Sie sind jetzt aber nicht mehr einfach der unbeschwerte Luftgitarrist, sondern ein Nationalspieler, für den Leverkusen rund zehn Millionen Euro bezahlt hat. Dabei sind Sie gerade 21 geworden, stehen noch inmitten ihrer Entwicklung. Ein Zwiespalt, oder?
Ja klar, die Erwartungen sind hoch, aber über irgendwelche Millionenbeträge habe ich mir noch nie Gedanken gemacht. Von außen betrachtet bin ich halt ein Nationalspieler, der viel gekostet hat – und der muss die Tore eben sofort machen. Natürlich macht man sich da auch selber mehr Druck.
Am Dienstag geht es im Prestigeduell gegen die Niederlande. Aber Sie selbst sind Jahrgang 1990. Da waren die größten Schlachten schon geschlagen.
Klar habe ich das alles selbst nicht live miterlebt. Aber man bekommt es ja erzählt, was das für heiße Duelle waren. Und ich habe nachts im Fernsehen ja auch die Wiederholungen der Klassiker gesehen. Da merkt man: Das ist schon was Besonderes.
Bis zur Nominierung des EM-Kaders sind es nur noch zwei Partien. Ist das Team gerüstet für die EM 2012?
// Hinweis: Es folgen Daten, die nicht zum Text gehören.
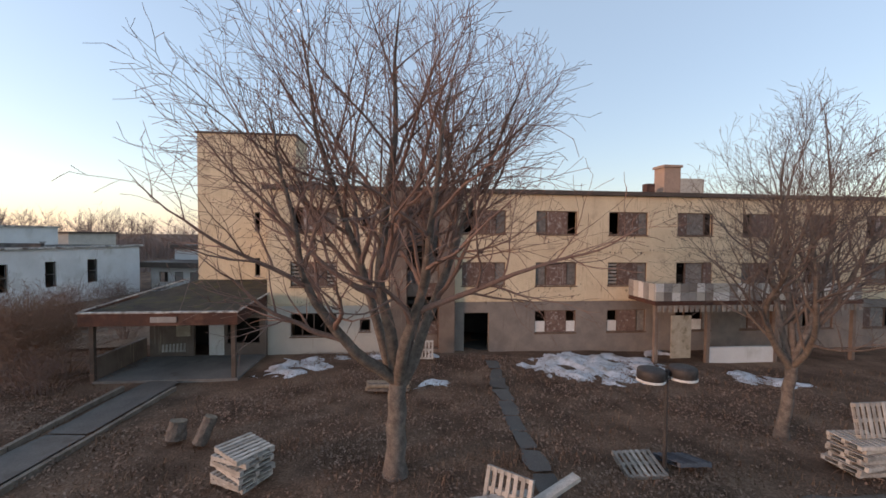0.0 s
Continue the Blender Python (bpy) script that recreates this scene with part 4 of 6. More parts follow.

Auf jeden Fall haben wir eine Riesen-Qualität im Kader. Wir haben 23 Mann, die eigentlich alle von Anfang an spielen können, ohne dass wir groß an Qualität einbüßen. Wir müssen so in das Turnier gehen, dass wir das gewinnen wollen. Das ist unser klares Ziel. Und mit der Mannschaft, die wir haben, können wir dieses Ziel auch erreichen.